While the prior art has in general recognized the utility of creating at one video encoding stage information helpful to a next video encoding stage (and communicating such information to the next stage), and the creation of descriptive metadata relating to content, it fails to take into account the fact that at the input to an early (e.g., the first) video compression stage, the highest visual quality content is available. Furthermore, the prior art fails to provide for a suitable method of generating and distributing information related to e.g., the bitrate of the content as a function of time during the content conditioning step described above. Such information could be useful to multiplexers downstream to, inter alia, provide for more efficient and effective program multiplexing and allocation, and improve the visual quality of multiplexed or re-multiplexed video.
Furthermore, the prior art fails to provide a suitable method of multiplexing that avoids computationally intensive techniques to distribute programs in a multiplex, such as by using heuristic parameters such as optimization of visual quality of programs in the multiplex.
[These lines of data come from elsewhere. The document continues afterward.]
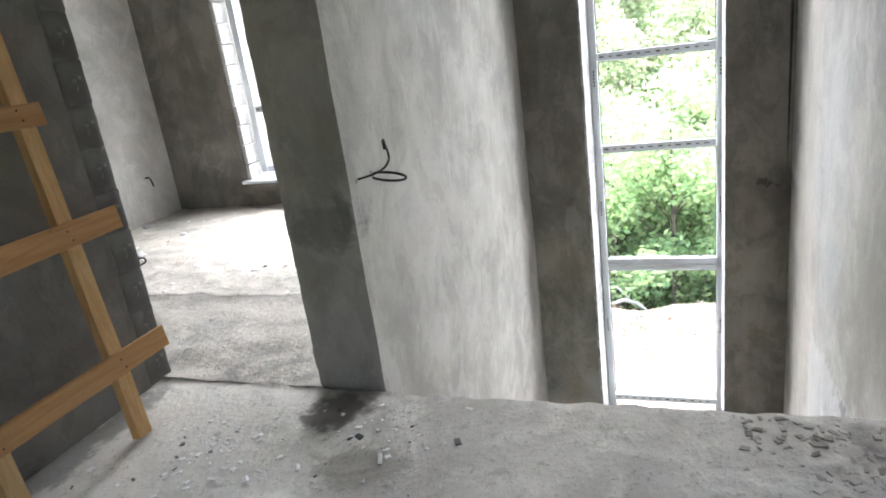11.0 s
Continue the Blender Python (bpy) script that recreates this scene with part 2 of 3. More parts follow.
m_north = plaster("render_end_wall", 0.55, 0.42, 1.1, [
    # Large darker areas next to the partition, some with straight edges.
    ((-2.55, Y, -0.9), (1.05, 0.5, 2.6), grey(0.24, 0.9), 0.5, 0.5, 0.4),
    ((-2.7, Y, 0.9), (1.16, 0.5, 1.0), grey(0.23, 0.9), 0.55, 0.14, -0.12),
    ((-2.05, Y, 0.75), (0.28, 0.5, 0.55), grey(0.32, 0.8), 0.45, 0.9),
    ((-2.1, Y, -1.2), (0.75, 0.5, 1.0), grey(0.15, 0.8), 0.75, -0.7),
    ((-2.25, Y, -1.0), (0.30, 0.5, 0.20), grey(0.42, 0.7), 0.45, -0.7, 1.0, 5.0),
    ((-1.75, Y, -1.9), (0.8, 0.5, 0.5), grey(0.22, 0.9), 0.5, 1.0),
    ((-1.53, Y, -1.00), (0.12, 0.5, 0.12), grey(0.17, 0.8), 0.7, 0.6),
    ((-1.26, Y, -1.08), (0.13, 0.5, 0.07), grey(0.18, 0.8), 0.75, 0.6, 0.6),
    ((-1.22, Y, -1.27), (0.15, 0.5, 0.07), grey(0.17, 0.8), 0.75, 0.6, 0.6),
    ((-0.95, Y, -1.03), (0.10, 0.5, 0.045), grey(0.24, 0.8), 0.75, 0.6, 0.5),
    ((-0.92, Y, -1.22), (0.17, 0.5, 0.05), grey(0.26, 0.9), 0.6, 0.7, 0.7),
    ((-1.28, Y, -0.34), (0.17, 0.5, 0.035), grey(0.16, 0.8), 0.8, 0.5, 0.9, 6.0),
    ((-0.95, Y, -0.50), (0.35, 0.5, 0.06), (0.27, 0.25, 0.215), 0.7, 0.7),
    ((-0.45, Y, -0.68), (0.55, 0.5, 0.07), (0.33, 0.30, 0.255), 0.7, 0.8),
    ((-1.1, Y, -0.72), (0.35, 0.5, 0.12), (0.33, 0.305, 0.265), 0.5, 0.9),
    # Squarish brown area high up beside the partition.
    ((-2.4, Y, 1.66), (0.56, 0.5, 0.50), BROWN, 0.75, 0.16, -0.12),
    ((-0.7, Y, -1.75), (0.9, 0.5, 0.14), (0.36, 0.33, 0.29), 0.55, 0.9),
    ((-2.52, Y, -0.72), (0.018, 0.5, 0.26), PALE, 0.6, 0.7, 0.3),
    ((-1.745, Y, -0.68), (0.020, 0.5, 0.21), grey(0.7, 0.8), 0.9, 0.5, 0.3),
    ((-1.70, Y, -1.06), (0.045, 0.5, 0.06), grey(0.55, 0.8), 0.6, 0.8),
    ((-1.74, Y, -0.33), (0.022, 0.5, 0.16), WET, 0.75, 0.6, 0.3),
    ((-1.77, Y, -1.02), (0.028, 0.5, 0.16), WET, 0.7, 0.6),
    ((-0.01, Y, 0.62), (0.035, 0.5, 0.4), PALE, 0.6, 0.9),
    ((-0.02, Y, -0.10), (0.022, 0.5, 0.16), grey(0.68, 0.6), 0.8, 0.6),
    ((-0.55, Y, 0.05), (0.62, 0.5, 0.5), grey(0.62, 0.3), 0.5, 1.0),
    ((-1.2, Y, 0.55), (0.30, 0.5, 0.35), PALE, 0.35, 1.0),
    ((-0.19, Y, -1.10), (0.22, 0.5, 0.12), grey(0.64, 0.4), 0.6, 1.0),
    ((-0.45, Y, -1.46), (0.30, 0.5, 0.10), grey(0.62, 0.5), 0.6, 0.9),
    ((-0.35, Y, -1.95), (0.9, 0.5, 0.12), grey(0.60, 0.5), 0.45, 1.0),
], shift=3.7)
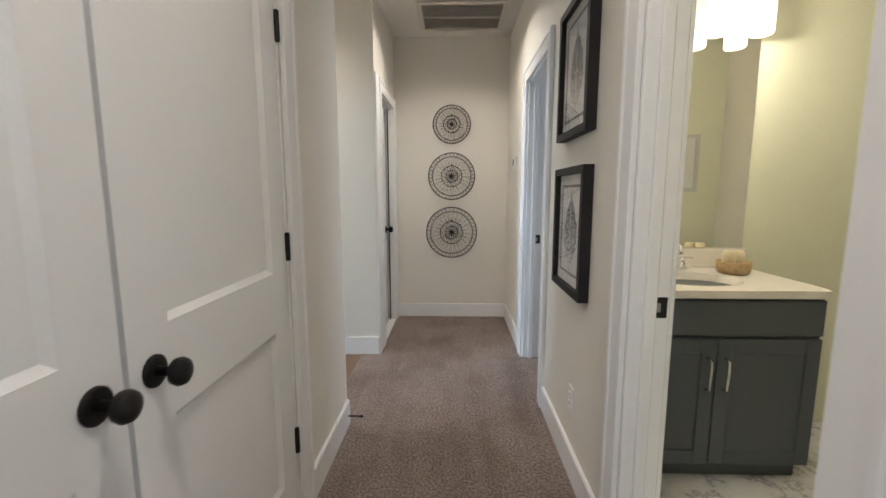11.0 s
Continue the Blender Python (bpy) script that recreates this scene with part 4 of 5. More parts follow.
f = framed("picture_frame", (EX, -2.852, 1.672), -90, 0.335, 0.420, 0.026, 0.025, FRAMEWOOD, "walnut-framed watercolour of a green tent", "pictures over the bed")
art(f, "tent", [(-0.075, -0.045), (-0.055, 0.02), (-0.02, 0.07), (0.012, 0.085), (0.045, 0.06), (0.07, 0.0), (0.085, -0.045)], D0, INKGREEN)
art(f, "tent_opening", [(-0.035, -0.045), (-0.02, 0.025), (0.015, 0.04), (0.03, -0.045)], D0 + 0.0012, INKDARK)
art(f, "tent_ground", [(-0.09, -0.045), (0.105, -0.045), (0.085, -0.062), (-0.06, -0.064)], D0, wash("watercolour_olive", (0.28, 0.27, 0.10)))

# signpost
POST = wood("post_wood", (0.085, 0.06, 0.045), 2, 0.6, 0.3)
sign = thing("signpost", (-0.468, SY + 0.001, 0), "camp signpost with five painted arrow boards on the wall", "sign")
part("post", box(B(), (-0.021, 0.0, 0.0), (0.021, 0.018, 1.22), 0.003), POST, sign)
BLKPAINT = mat("black_paint", (0.02, 0.02, 0.02), 0.6)
boards = ((1.225, "CABINS", (0.13, 0.19, 0.10), 1), (1.106, "TRAILS", (0.56, 0.36, 0.03), -1), (0.984, "BOATS", (0.18, 0.27, 0.42), 1), (0.868, "BIKES", (0.62, 0.19, 0.07), -1), (0.749, "BONFIRE", (0.25, 0.36, 0.03), 1))
for i, (z, word, col, s) in enumerate(boards):
    pts = [(s * 0.242, z), (s * 0.205, z + 0.048), (-s * 0.242, z + 0.048), (-s * 0.205, z), (-s * 0.242, z - 0.048), (s * 0.205, z - 0.048)]
    bd = part("board", prism(B(), pts, 1, 0.018, 0.034), mat("board_paint_%d" % i, col, 0.6, var=0.18, scale=14, bump=0.15, bscale=80), sign, "painted arrow-shaped board")
    lettering("word", word, 0.086 if len(word) < 7 else 0.078, pose(0.0, 0.0355, z, 90, 0, 180), BLKPAINT, bd, "", 0, 0.0015, space=1.15, thin=0.0008)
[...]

Accordingly, it would be most desirable to implement methods and apparatus that generate information regarding bitrates suitable to encode a program, distribute such information within a network and use this information at various locations in the network to provide high visual quality programs to users. Similarly, it is desirable to implement methods and apparatus that provide a multiplexer that uses such information to efficiently create output multiplexes. For the ease of deployment in a content distribution network, such methods and apparatus should also be one that requires minimal changes to existing infrastructure and also is flexible to allow operator to change working parameters to adapt the technique to run-time changes in the network bandwidth utilization.